If you’re like me and always seem to find time passing you by or that there are not enough hours in the day, especially went it comes to dinner time, then shrimp and prawns are perfect to throw on the barbie. They are so easy to grill and are done in no time at all.  Here’s how:

Ingredients:

  • 1-1/2 pounds jumbo shrimp peeled and deveined (or prawns)
  • 2 green, 2 orange, 2 red bell peppers, cut into 1 inch triangles
  • 1  sweet onion, cut into 1 inch triangles

Marinade:

  • 3 cloves garlic, peeled and cut in half
  • Fresh ginger, thinly sliced into 12 pieces
  • 1 medium sweet onion, peeled and thinly sliced
  • 1 jalapeno chilies, seeded and diced
  • 1 can coconut milk
  • 3 1/2 tablespoons fresh lime juice
  • 2 tablespoons olive oil
  • 1 1/2 teaspoon salt,
  • 1/3 cup chopped fresh cilantro
  • 3 tablespoons melted butter for basting

Putting it together:

Set of bamboo skewers (soak in cold water for 30 minutes)

1. Add the shrimp, peppers, and onions to the skewers, alternating the shrimp, onion and colored bell peppers to make the shrimp kebabs look delicious (use 2 parallel skewers per kebab to make them easy to flip on the barbie) Add the kebabs to a baking dish.

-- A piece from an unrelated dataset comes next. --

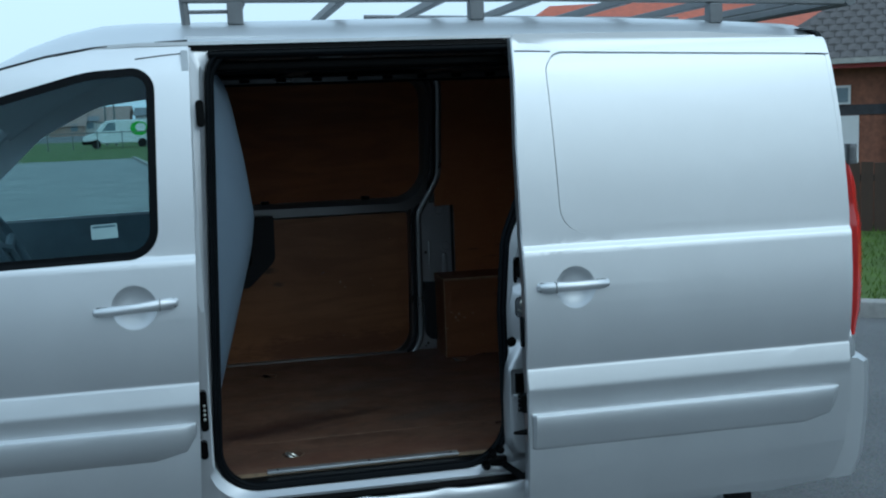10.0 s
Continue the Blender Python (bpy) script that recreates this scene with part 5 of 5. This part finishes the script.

2. The marinade: Chop the garlic, ginger, onion, pepper, and chili in a food processor. Work in the coconut milk, lime juice, oil and salt. Add the cilantro and pulse a few times to mix. (Don’t process the marinade too much after the cilantro is added, or you’ll turn the marinade green.) Pour the marinade over the shrimp kebabs and leave in the refrigerator for 2 or more hours.

3. Turn the barbie to high and don’t forget to brush and oil the grill.

4. Grill the shrimp kebabs 3 minutes per side.

5. Add the ingredients to rice or to a my favorite a fresh green salad.

Eat Smarter to Get Thinner, and Bob’s Your Uncle!